1. La Déclaration de 1789

Les droits de l’homme dont parle l’Église n’ont ni la même signification ni le même fondement que notre Déclaration des droits de l’homme et du citoyen de 1789. Les catholiques reprochent à cette Déclaration :

  1. de n’avoir parlé que de droits mais pas des devoirs correspondant ;

  2. d’avoir fondé ces droits sur la nature de l’homme en tant que sujet absolu, isolant l’individu en face de l’État dans la méconnaissance des corps intermédiaires (famille, professions, etc.);

  3. d’avoir ignoré Dieu, réserve faite de la référence initiale de la Déclaration “faite en présence de l’Être suprême”.

Nous pouvons ajouter à cela que les législateurs, en promulguant chaque article, visaient expressément la destruction d’une des lois fondamentales de l’Ancien Régime, de telle manière que la promulgation de cette Déclaration condamnait à la disparition immédiate la Monarchie et l’Église. L’histoire, qui a suivi dès le mois de septembre avec les premières lois contre l’Église, en est la preuve absolue. Cette Déclaration n’avait qu’une seule finalité : la destruction d’une certaine organisation de la société au profit d’une autre. Elle est la synthèse des idées politiques issues de la philosophie des lumières. Ce courant philosophique ayant laissé place au XIXe siècle à l’empirisme politique, l’idéologie des droits de l’homme va disparaître de la pensée politique jusqu’à la première partie du XXe siècle.

2. La Déclaration de 1948

Le cadre historique est bien différent de celui de 1776 et de 1789. L’Europe sort de la seconde guerre mondiale et de la grande crise économique des années trente. Elle prend alors conscience qu’il faut réagir contre les dictatures qui détruisent la paix et que le meilleur moyen de réagir est celui de prévenir.
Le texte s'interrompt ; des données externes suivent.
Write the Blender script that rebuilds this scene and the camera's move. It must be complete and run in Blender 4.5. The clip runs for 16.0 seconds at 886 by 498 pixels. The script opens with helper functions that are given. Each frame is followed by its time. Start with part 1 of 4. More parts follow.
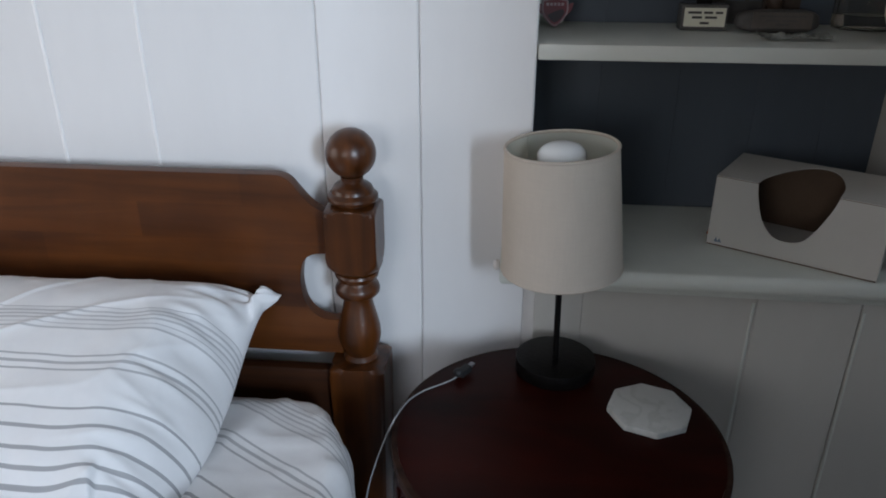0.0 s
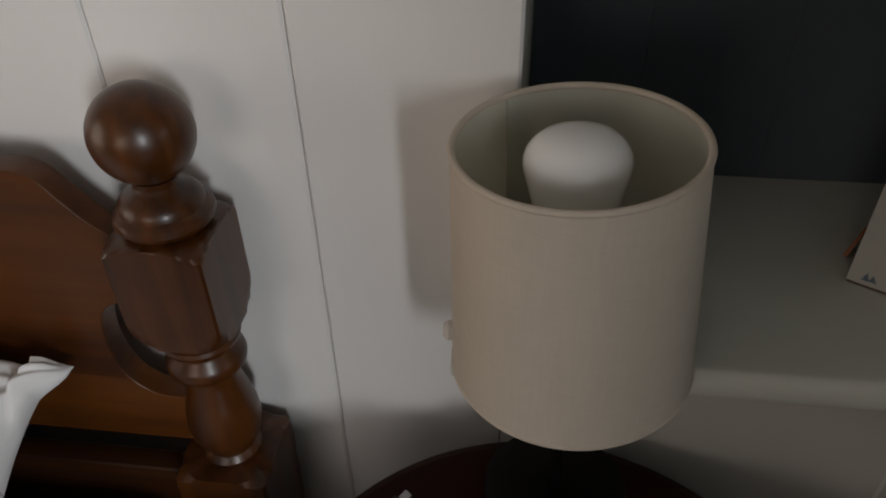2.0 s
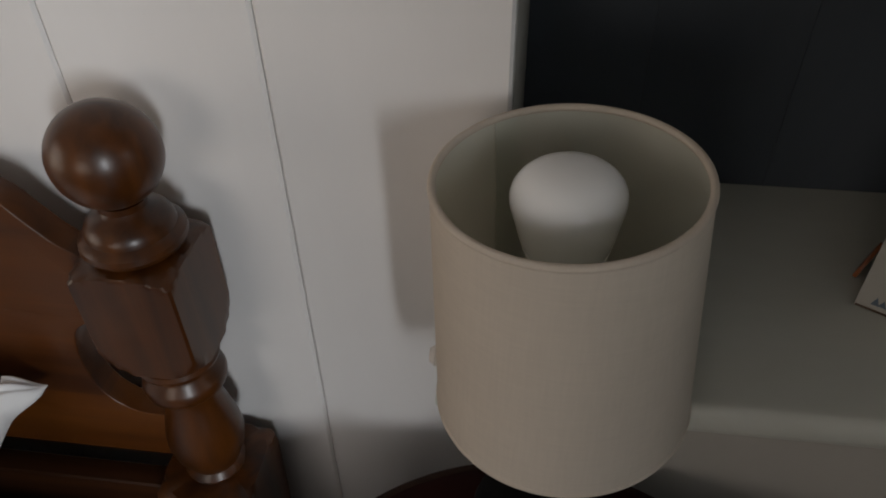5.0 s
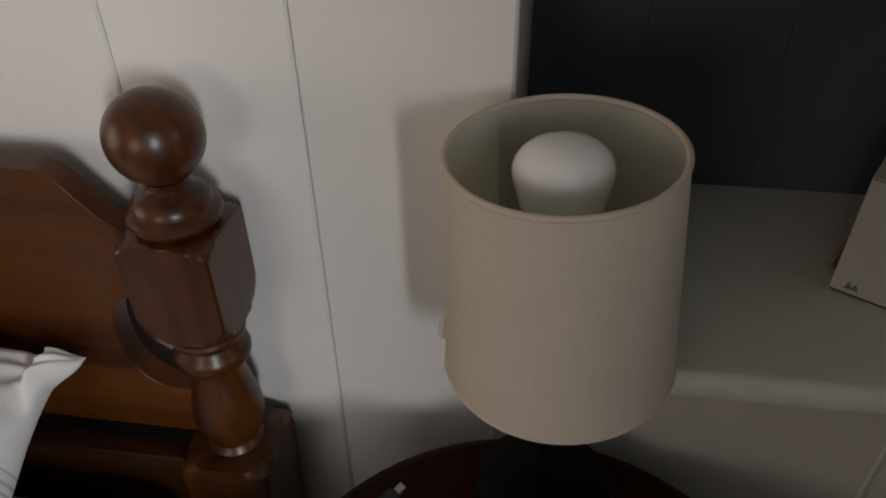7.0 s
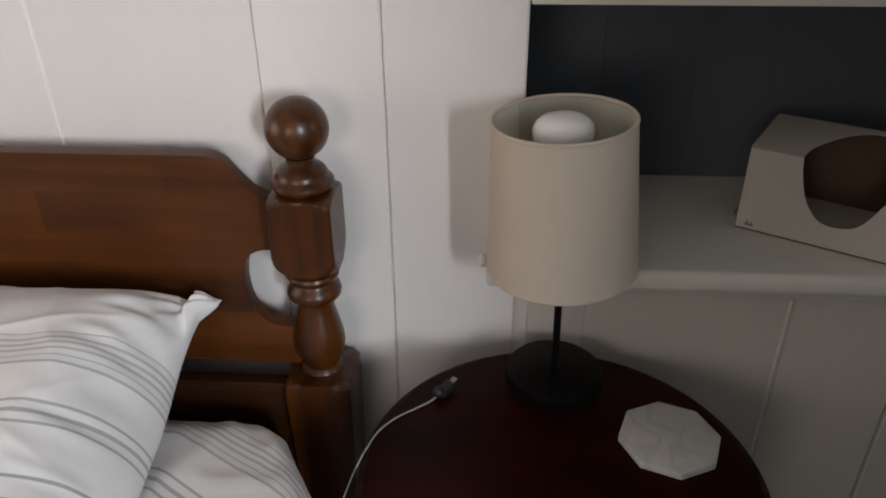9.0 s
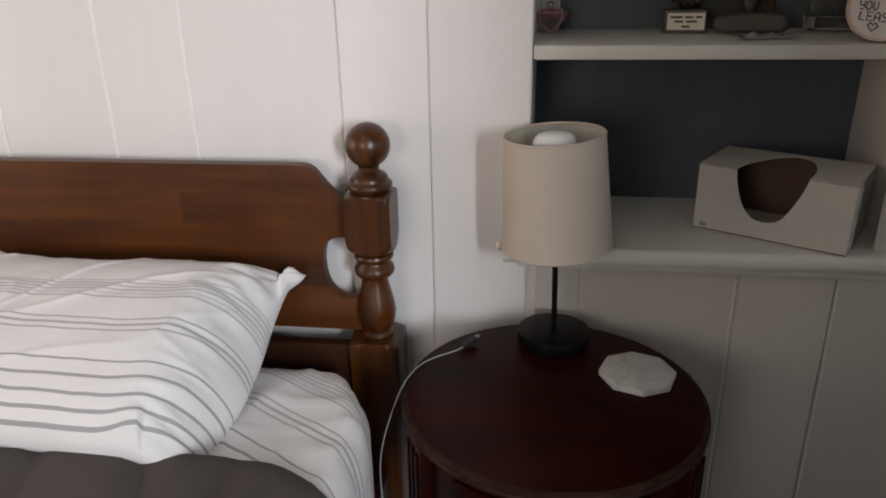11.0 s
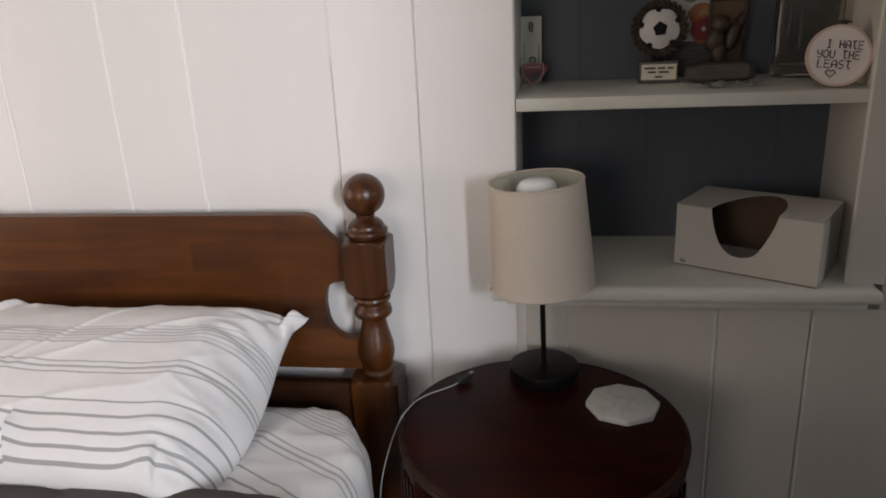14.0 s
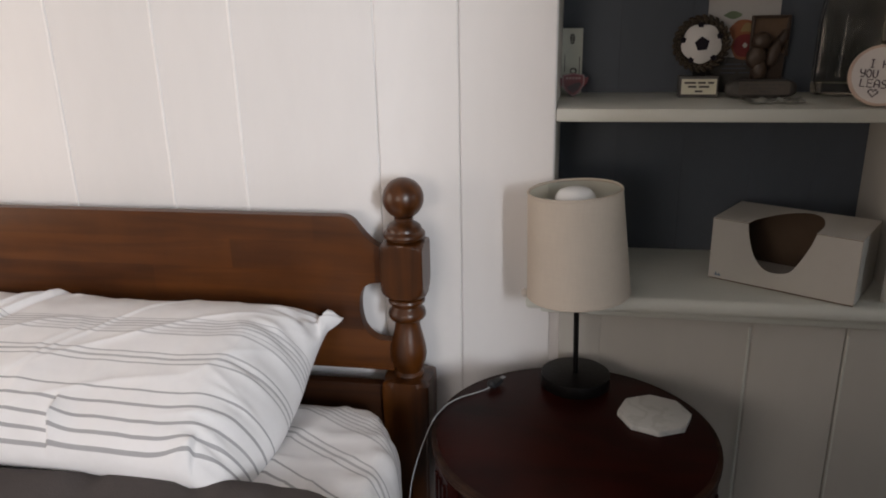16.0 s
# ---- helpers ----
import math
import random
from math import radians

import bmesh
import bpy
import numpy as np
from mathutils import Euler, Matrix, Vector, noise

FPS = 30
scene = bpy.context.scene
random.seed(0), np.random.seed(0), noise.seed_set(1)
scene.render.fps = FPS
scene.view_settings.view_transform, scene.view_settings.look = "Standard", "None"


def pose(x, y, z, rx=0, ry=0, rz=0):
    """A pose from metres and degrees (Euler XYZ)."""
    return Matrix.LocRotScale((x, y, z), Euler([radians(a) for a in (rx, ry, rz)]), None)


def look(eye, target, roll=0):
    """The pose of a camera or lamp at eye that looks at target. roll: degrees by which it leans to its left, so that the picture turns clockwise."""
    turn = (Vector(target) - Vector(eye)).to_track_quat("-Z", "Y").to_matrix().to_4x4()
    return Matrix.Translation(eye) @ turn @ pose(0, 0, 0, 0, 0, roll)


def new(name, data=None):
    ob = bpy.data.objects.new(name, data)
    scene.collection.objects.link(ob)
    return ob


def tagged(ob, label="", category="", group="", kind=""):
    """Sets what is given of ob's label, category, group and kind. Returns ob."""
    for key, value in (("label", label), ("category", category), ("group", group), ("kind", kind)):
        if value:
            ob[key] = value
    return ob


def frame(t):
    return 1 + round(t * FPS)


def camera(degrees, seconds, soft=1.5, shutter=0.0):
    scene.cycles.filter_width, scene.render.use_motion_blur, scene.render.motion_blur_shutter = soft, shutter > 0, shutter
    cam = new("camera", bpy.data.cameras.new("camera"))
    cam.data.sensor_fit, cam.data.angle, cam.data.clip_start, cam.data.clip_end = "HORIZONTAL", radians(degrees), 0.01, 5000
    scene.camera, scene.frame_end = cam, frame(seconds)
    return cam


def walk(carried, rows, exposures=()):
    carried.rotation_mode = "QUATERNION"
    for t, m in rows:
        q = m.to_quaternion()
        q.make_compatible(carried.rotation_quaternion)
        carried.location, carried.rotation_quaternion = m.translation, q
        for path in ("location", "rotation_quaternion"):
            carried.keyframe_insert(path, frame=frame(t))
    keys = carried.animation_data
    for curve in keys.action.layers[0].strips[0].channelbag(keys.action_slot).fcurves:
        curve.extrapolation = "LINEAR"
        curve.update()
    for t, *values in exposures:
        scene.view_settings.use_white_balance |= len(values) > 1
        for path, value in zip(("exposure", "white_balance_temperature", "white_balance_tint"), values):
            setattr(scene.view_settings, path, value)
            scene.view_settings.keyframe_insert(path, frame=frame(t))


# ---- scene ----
cam = camera(62.7, 16.0, soft=1.9)
PATH = [
    (0, (0.1187, 0.1198, 1.1892), (-0.0594, 2.0437, 0.3158), 0.10),
    (0.5, (0.1060, 0.1537, 1.1871), (-0.0435, 2.0500, 0.2511), 0.80),
    (1, (0.1219, 0.2926, 1.1723), (-0.0541, 2.1391, 0.1451), 0.50),
    (1.5, (0.1516, 0.5268, 1.1659), (-0.0498, 2.2726, -0.0213), -0.10),
    (2, (0.1548, 0.6402, 1.1299), (-0.0604, 2.3129, -0.1548), -0.90),
    (2.5, (0.1707, 0.6922, 1.1203), (-0.0689, 2.3161, -0.2206), -1.70),
    (3, (0.1728, 0.7060, 1.1235), (-0.0795, 2.2981, -0.2534), -2.20),
    (3.5, (0.1654, 0.7028, 1.1225), (-0.0859, 2.2991, -0.2492), -2.20),
    (5.8, (0.1622, 0.6530, 1.1511), (-0.0583, 2.2864, -0.1813), -0.20),
    (6, (0.1643, 0.6360, 1.1426), (-0.0753, 2.2970, -0.1527), -0.30),
    (6.5, (0.1675, 0.6254, 1.1415), (-0.0806, 2.2907, -0.1474), -0.30),
    (7, (0.1685, 0.6222, 1.1426), (-0.0795, 2.2981, -0.1315), -0.60),
    (7.5, (0.1717, 0.6222, 1.1490), (-0.0700, 2.3108, -0.1114), -1.00),
    (8, (0.1643, 0.6021, 1.1574), (-0.0498, 2.3225, -0.0626), -1.40),
    (8.5, (0.1495, 0.5024, 1.1638), (-0.0074, 2.2642, -0.0054), -0.80),
    (9, (0.1134, 0.3191, 1.1744), (-0.0138, 2.1560, 0.1261), -0.40),
    (9.5, (0.1039, 0.2025, 1.1839), (-0.0392, 2.0787, 0.2087), -0.00),
    (11.8, (0.1823, -0.0498, 1.1606), (-0.1240, 1.9091, 0.4123), -2.00),
    (12, (0.1813, -0.0541, 1.1733), (-0.1251, 1.9038, 0.4197), -2.20),
    (12.5, (0.1749, -0.0647, 1.1723), (-0.1187, 1.9080, 0.4525), -2.30),
    (13, (0.1834, -0.0710, 1.1808), (-0.1113, 1.9101, 0.4854), -2.50),
    (13.5, (0.1940, -0.0678, 1.1861), (-0.1028, 1.9154, 0.4992), -2.70),
    (14, (0.2025, -0.0604, 1.1914), (-0.1028, 1.9250, 0.5119), -2.80),
    (14.5, (0.1972, -0.0562, 1.1935), (-0.1049, 1.9303, 0.5161), -2.40),
    (15, (0.1972, -0.0583, 1.1914), (-0.1208, 1.9292, 0.5257), -1.90),
    (15.5, (0.1844, -0.0721, 1.1903), (-0.1526, 1.9165, 0.5342), -1.50),
    (16, (0.1738, -0.0816, 1.1903), (-0.1802, 1.9048, 0.5384), -1.20),
]
EXPOSURES = [(0.0, -0.26, 5660, 7), (0.2, -0.28, 6010, 9), (0.5, -0.30, 6510, 11.5), (1.0, -0.38, 6760, 11.5), (1.5, -0.68, 6860, 11.5), (2.0, -0.87, 6910, 10.5), (2.5, -0.93, 6960, 10.5), (3.5, -0.91, 6910, 10.5),
             (6.0, -0.84, 6760, 10.5), (7.0, -0.87, 7060, 12.5), (8.0, -0.80, 7110, 12.5), (8.5, -0.58, 6860, 11.5), (9.0, -0.36, 6800, 12.5), (9.5, -0.29, 6770, 13), (12.0, -0.16, 6800, 13.8), (16.0, -0.18, 6800, 13.8)]
walk(cam, [(t, look(eye, target, roll)) for t, eye, target, roll in PATH], EXPOSURES)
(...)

Cette prévention se fait par une Déclaration complète des droits de l’homme qui rejoint d’assez près la loi naturelle et que tous les États membres de l’O.N.U. doivent mettre en application. Nous sommes loin de l’esprit révolutionnaire de 1789. Cependant, nous pouvons toujours déplorer l’absence de la notion de devoirs, qui fait que l’homme est absolutisé, et la faible référence à Dieu.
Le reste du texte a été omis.